The paper is to be published on Friday and will be timed to coincide with the announcement of a wider restructuring of RBS's business that was commissioned by George Osborne, the Chancellor, earlier this year.

Sky News understands that Sir Andrew's review will extend beyond RBS to call for an overhaul of many of the entire banking industry's practices in areas such as data-gathering, in an attempt to improve the targeting of SME lending activity across the UK.

Among dozens of recommendations, Sir Andrew is also expected to call for executive remuneration to be tied more closely to the success of RBS's SME lending activities, and will urge much faster decisions to be given to small business-owners about loan applications.

Successive initiatives launched by the Coalition since the 2010 general election, including formal lending targets for RBS and the Project Merlin manifesto in 2011, have failed to stimulate a significant upturn in SME lending.

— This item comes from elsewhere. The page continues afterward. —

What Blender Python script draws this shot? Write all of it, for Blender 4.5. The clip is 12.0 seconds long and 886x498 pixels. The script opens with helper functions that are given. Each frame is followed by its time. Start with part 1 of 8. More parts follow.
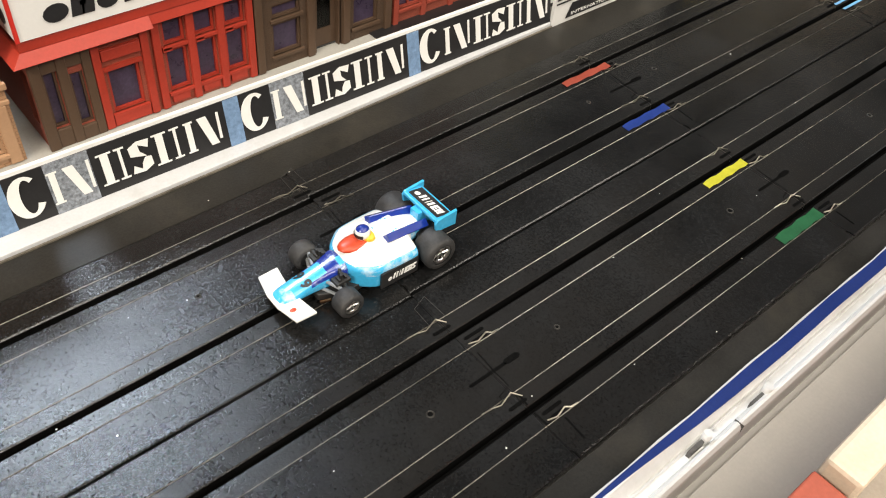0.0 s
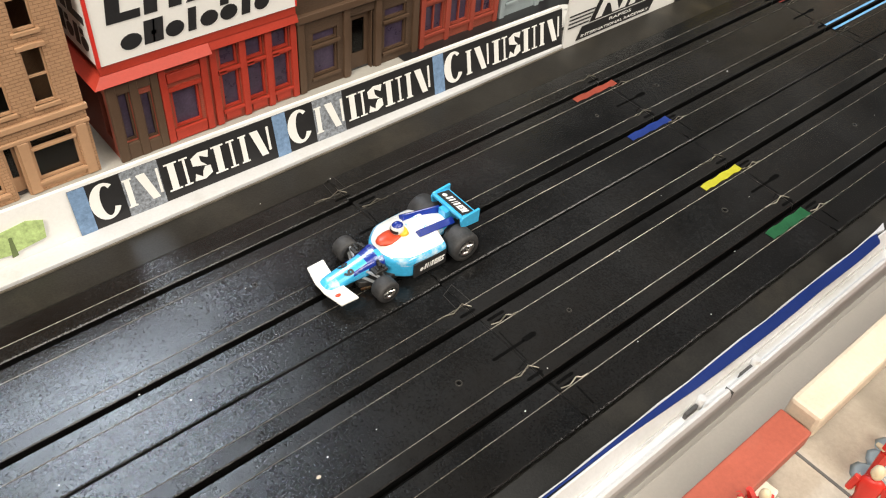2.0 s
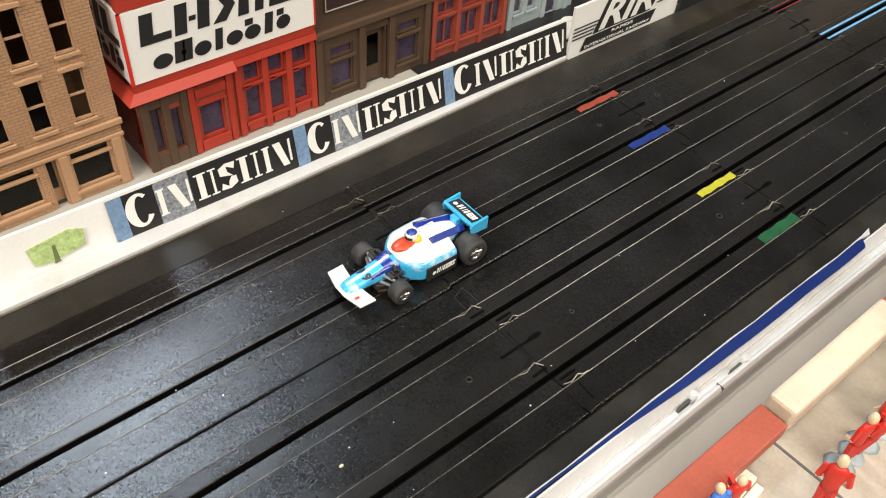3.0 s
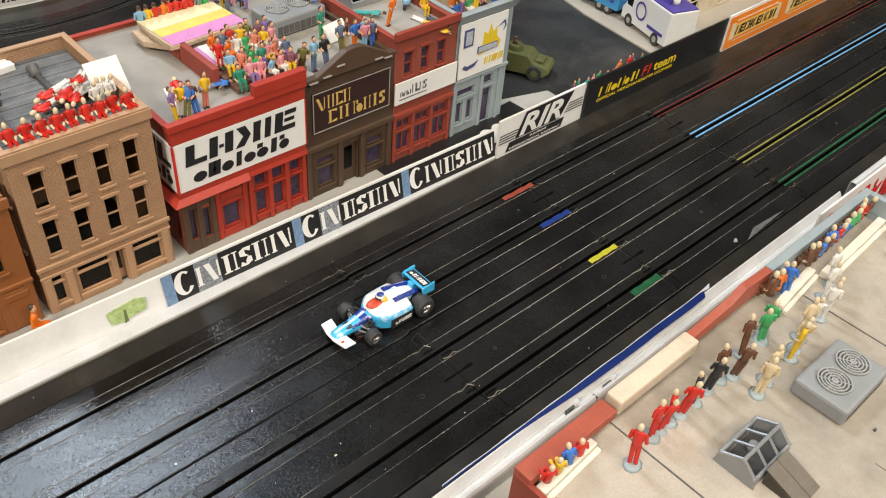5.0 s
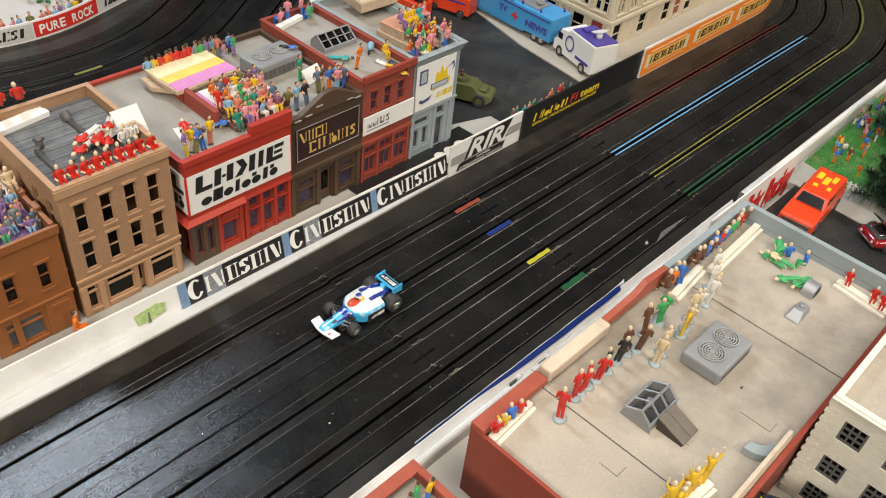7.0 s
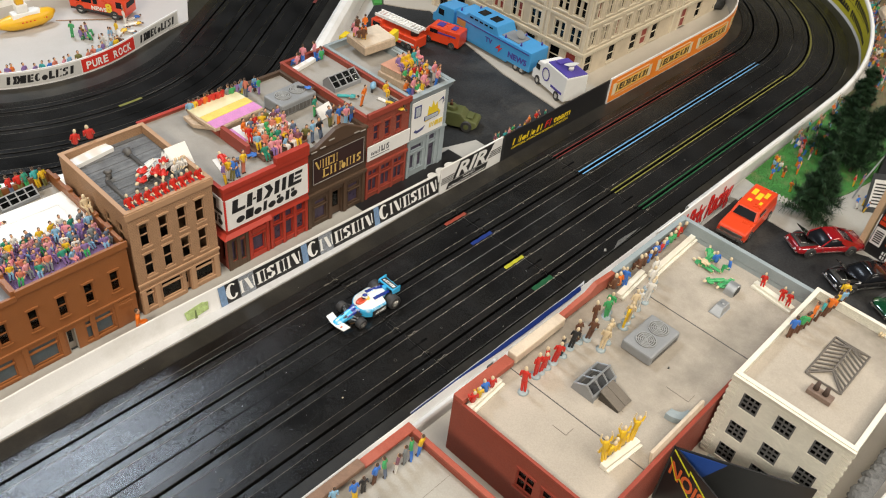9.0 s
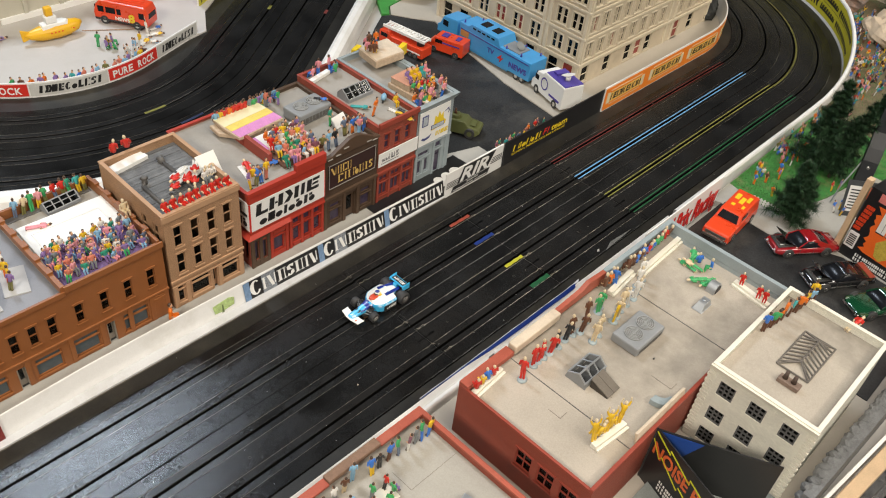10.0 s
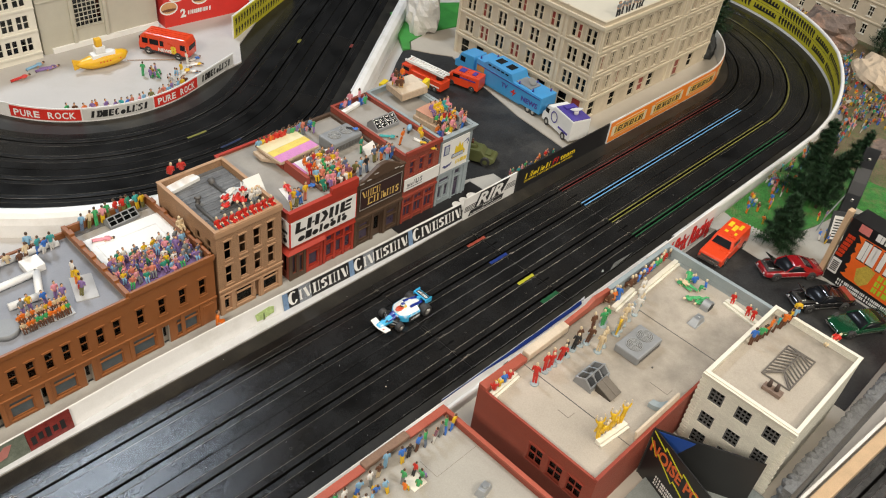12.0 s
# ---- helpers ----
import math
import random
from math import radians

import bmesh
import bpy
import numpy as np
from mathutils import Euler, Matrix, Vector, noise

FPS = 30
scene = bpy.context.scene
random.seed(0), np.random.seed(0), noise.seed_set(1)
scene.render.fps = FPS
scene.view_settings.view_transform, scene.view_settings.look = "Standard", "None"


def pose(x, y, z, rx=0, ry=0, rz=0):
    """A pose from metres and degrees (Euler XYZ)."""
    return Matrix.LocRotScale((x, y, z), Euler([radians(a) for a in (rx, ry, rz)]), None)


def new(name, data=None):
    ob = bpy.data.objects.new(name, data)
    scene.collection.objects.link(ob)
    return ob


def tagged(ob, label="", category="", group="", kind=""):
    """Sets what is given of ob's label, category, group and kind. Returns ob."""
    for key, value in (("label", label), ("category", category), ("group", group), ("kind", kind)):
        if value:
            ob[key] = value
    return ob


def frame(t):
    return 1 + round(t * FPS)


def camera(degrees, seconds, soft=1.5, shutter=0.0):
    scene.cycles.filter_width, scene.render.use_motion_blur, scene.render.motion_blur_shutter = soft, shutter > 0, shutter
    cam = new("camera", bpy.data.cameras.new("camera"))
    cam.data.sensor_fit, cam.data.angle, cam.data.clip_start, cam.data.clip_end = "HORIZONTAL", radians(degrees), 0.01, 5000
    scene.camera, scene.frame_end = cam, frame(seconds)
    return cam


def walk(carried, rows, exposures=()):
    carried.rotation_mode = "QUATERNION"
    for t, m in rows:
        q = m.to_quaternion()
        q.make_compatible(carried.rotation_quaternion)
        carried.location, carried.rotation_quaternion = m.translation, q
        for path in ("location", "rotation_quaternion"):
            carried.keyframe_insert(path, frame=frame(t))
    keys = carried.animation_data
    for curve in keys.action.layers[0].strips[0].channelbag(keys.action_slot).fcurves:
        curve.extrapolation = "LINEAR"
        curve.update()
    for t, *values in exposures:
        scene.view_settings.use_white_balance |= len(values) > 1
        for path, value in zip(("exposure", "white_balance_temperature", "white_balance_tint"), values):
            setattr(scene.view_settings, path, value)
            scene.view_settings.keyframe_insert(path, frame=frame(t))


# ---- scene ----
cam = camera(55.47, 12.0, soft=1.1)
# seconds, eye x y z in metres, yaw, pitch, lean in degrees
ROWS = [
    (0.0, -0.1239, -0.1304, 0.2086, -45.80, -45.66, 7.27),
    (0.5, -0.1319, -0.1399, 0.2195, -46.24, -43.88, 7.25),
    (1.0, -0.1420, -0.1448, 0.2251, -45.23, -43.42, 6.41),
    (1.5, -0.1458, -0.1511, 0.2274, -44.44, -43.92, 5.98),
    (2.0, -0.1496, -0.1539, 0.2276, -43.80, -44.14, 5.41),
    (2.5, -0.1514, -0.1534, 0.2320, -43.23, -44.93, 5.00),
    (4.5, -0.2097, -0.2264, 0.3235, -43.86, -41.77, 4.70),
    (5.0, -0.2234, -0.2358, 0.3447, -45.75, -40.76, 5.35),
    (5.5, -0.2361, -0.2424, 0.3588, -46.94, -40.77, 5.86),
    (6.0, -0.2540, -0.2601, 0.3843, -48.49, -40.73, 6.58),
    (6.5, -0.2691, -0.2717, 0.4047, -49.64, -40.52, 6.96),
    (7.0, -0.2891, -0.2819, 0.4205, -50.43, -40.55, 7.13),
    (7.5, -0.3039, -0.2933, 0.4420, -50.90, -40.83, 7.26),
    (9.5, -0.3756, -0.3605, 0.5390, -50.38, -40.90, 6.92),
    (10.0, -0.3955, -0.3687, 0.5599, -50.68, -41.21, 7.31),
    (10.5, -0.4121, -0.3695, 0.5705, -51.30, -41.24, 7.88),
    (11.0, -0.4245, -0.3764, 0.5821, -51.38, -40.86, 8.06),
    (11.5, -0.4343, -0.3906, 0.5967, -51.09, -40.06, 7.97),
    (12.0, -0.4603, -0.3970, 0.6077, -50.38, -39.64, 8.16),
]
walk(cam, [(t, pose(x, y, z, 0, 0, yaw) @ pose(0, 0, 0, 90 + pitch, 0, 0) @ pose(0, 0, 0, 0, 0, roll)) for t, x, y, z, yaw, pitch, roll in ROWS],
     exposures=[(0.0, 0.52), (2.5, 0.47), (4.5, 0.28), (6.5, 0.16), (9.5, 0.08), (12.0, 0.0)])

# ---------------------------------------------------------------- light
world = bpy.data.worlds.new("room_air")
scene.world = world
world.use_nodes = True
world.node_tree.nodes["Background"].inputs[0].default_value = (1.0, 0.95, 0.88, 1)
world.node_tree.nodes["Background"].inputs[1].default_value = 0.2


def area_lamp(x, y, z, sx, sy, watts, colour=(1.0, 0.95, 0.87)):
    d = bpy.data.lights.new("room_light", "AREA")
    d.shape, d.size, d.size_y, d.energy, d.color = "RECTANGLE", sx, sy, watts, colour
    ob = new("room_light", d)
    ob.location = (x, y, z)
    return ob


# ceiling panel, placed from its glare on the track
area_lamp(0.10, 1.56, 1.95, 0.36, 0.42, 32, (0.76, 0.87, 1.0))
# four unseen fill lamps, added to brighten fronts, roofs and rails
area_lamp(-2.1, -0.8, 1.95, 0.6, 1.2, 80, (1.0, 0.91, 0.78))
area_lamp(0.2, -2.05, 1.95, 1.4, 0.5, 50, (1.0, 0.91, 0.78))
area_lamp(-0.25, -0.3, 1.95, 1.2, 0.6, 14, (1.0, 0.92, 0.8))
area_lamp(1.9, -1.1, 1.95, 0.6, 1.2, 31, (1.0, 0.92, 0.81))
scene.view_settings.exposure = 0.0

# ---------------------------------------------------------------- materials
MATS = {}


def node(nt, kind, **inputs):
    n = nt.nodes.new(kind)
    for k, v in inputs.items():
        n.inputs[k.replace("_", " ")].default_value = v
    return n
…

The continued political debate about RBS's SME lending prompted Stephen Hester, RBS's former chief executive, to declare the availability of £20bn of balance sheet capacity for small companies to utilise. Much of this money has not been accessed by SMEs, according to an RBS insider.

Data published on Tuesday showed that SME lending across the industry accelerated during the three months to the end of September.

“This is a strong increase in the amount of new lending to small businesses - they borrowed more than £10 billion from banks in the last quarter - that’s 11% higher than the same quarter last year," said Richard Woolhouse, chief economist at the British Bankers' Association.

“Banks are in the business of lending and these figures show that many firms are realising that there has seldom been a cheaper time to apply for credit.”

The broader review of RBS's business will fall short of a full break-up of the bank.

Sky News revealed at the weekend that tens of billions of pounds of loans will be placed in a rebranded internal bad bank, with a series of asset sales accelerated by Ross McEwan, its new chief executive.

RBS and a spokesman for Sir Andrew declined to comment.